This will be just my second season beekeeping and I need to know something about drone brood. In my TBH, I noticed today lots and lots of drone brood. Much more than I am accustomed to seeing in a hive. I don't believe it is a laying worker because there is worker brood also, but almost an entire comb is food stores on top, and drone brood on the bottom half or so of both sides. This just seems like an excessive amount to me. Otherwise, the hive looks great. All the other combs are food stores and/or worker brood. Lots of stores, lots of bees, and a healthy additude. Any ideas or suggestions as to whether or not I should be concerned or if I am over-reacting? Oh, the good news is no signs of varroa in any of the cells I inspected.

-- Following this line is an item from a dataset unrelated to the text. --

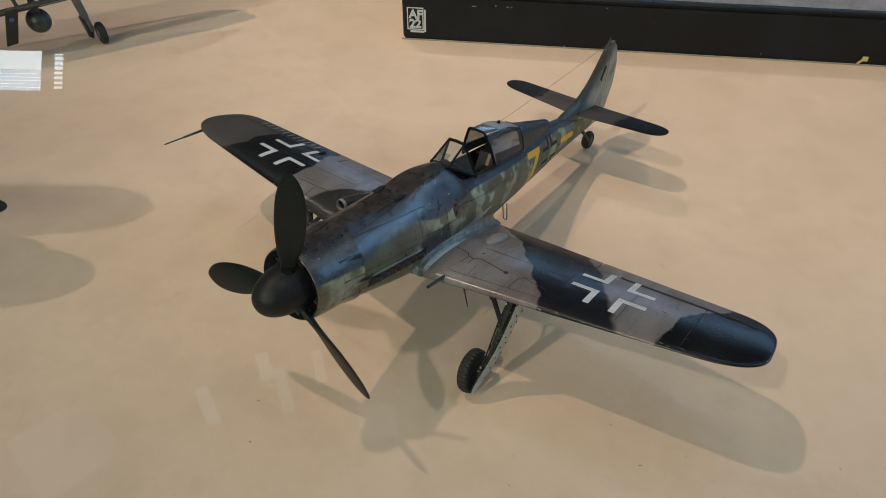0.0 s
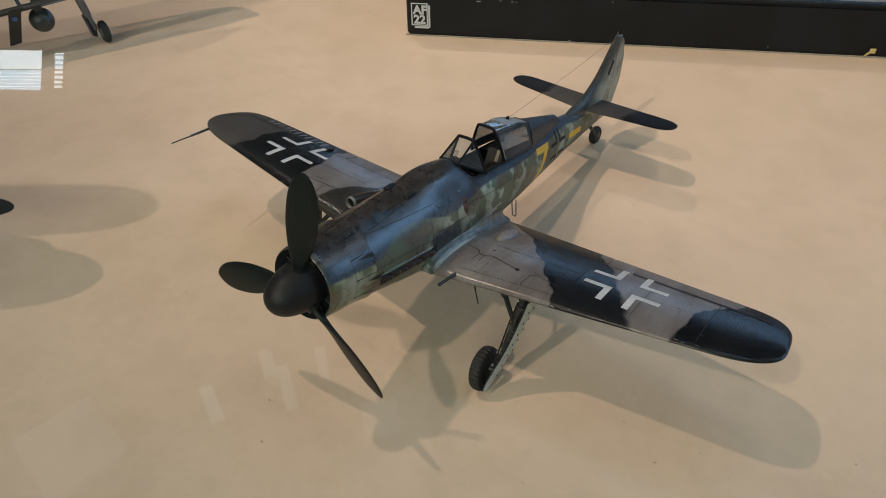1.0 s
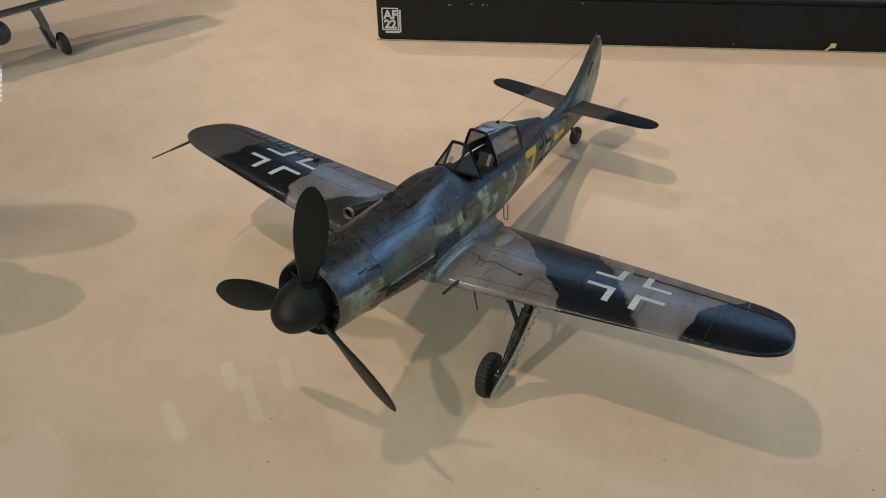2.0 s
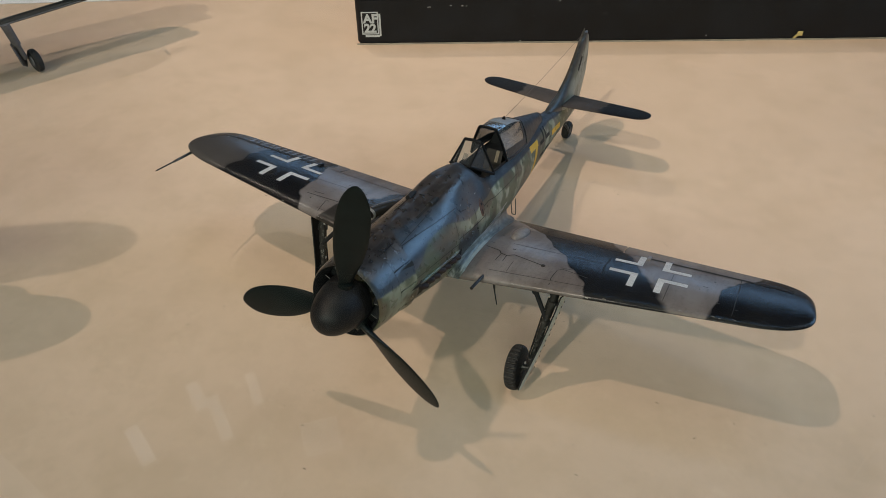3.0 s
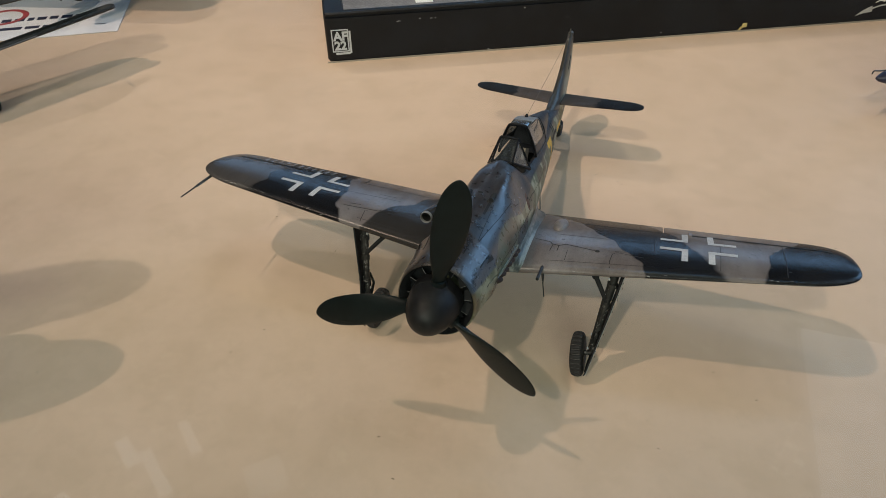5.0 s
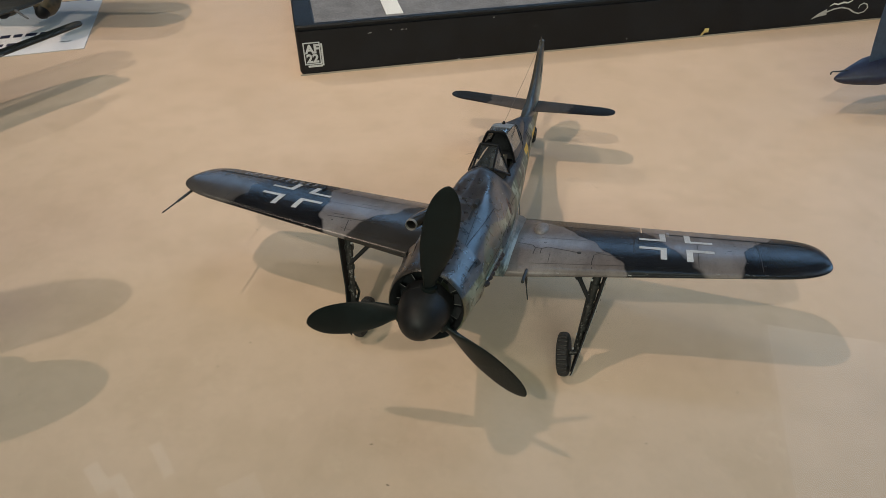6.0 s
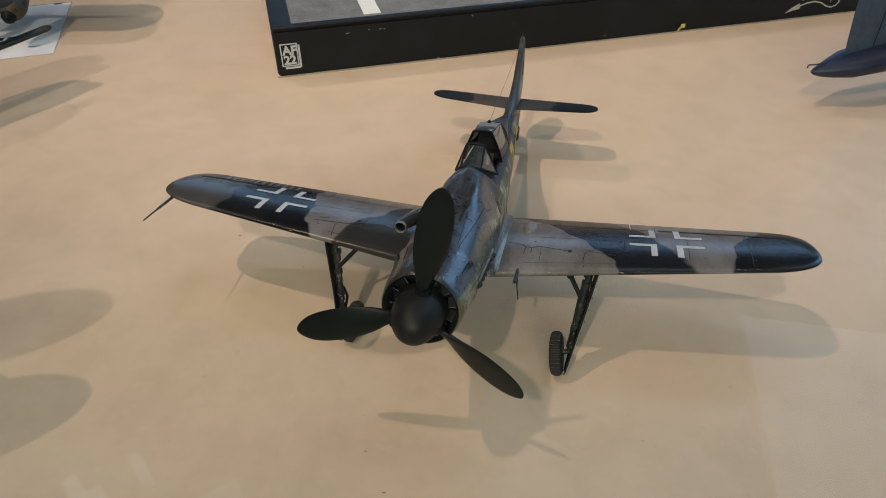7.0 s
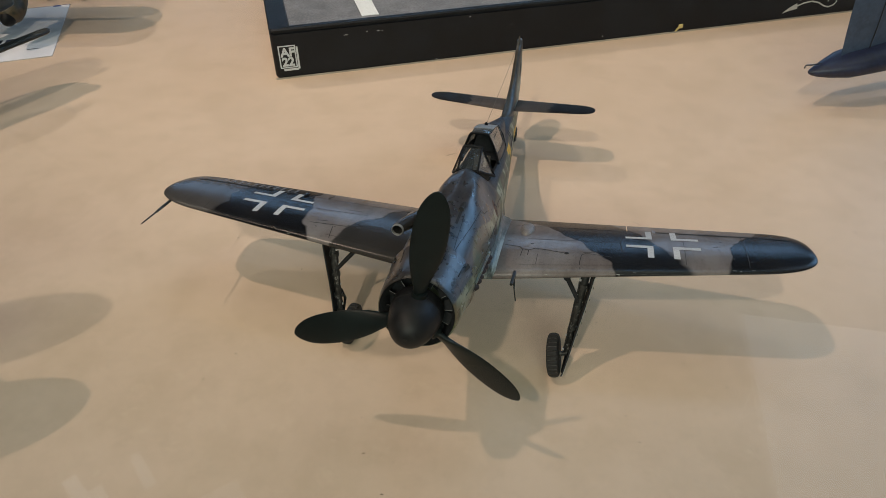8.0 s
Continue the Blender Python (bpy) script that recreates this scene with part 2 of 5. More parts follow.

If the rest of your brood pattern is solid worker, then I would suggest it is a bad comb. The queen will not lay workers in large cells, so render the frame and replace it with foundation.
There are a couple of possibilities. The workers have an urge to build brood or the queen just started laying brood in some comb they built for honey storage or the queen is not very fertile and wants to lay more brood than she should. How old is the queen?
Basically I agree with Ian. If it's almost all drone brood, pull the drone comb and render it. You can use it to check for mites. Pull some of the larvae out with an uncapping fork and see if you see the dark red spots. You can freeze it and put it back in and they will clean it, but if the queen finds it before you pull it back out, she'll lay it full again.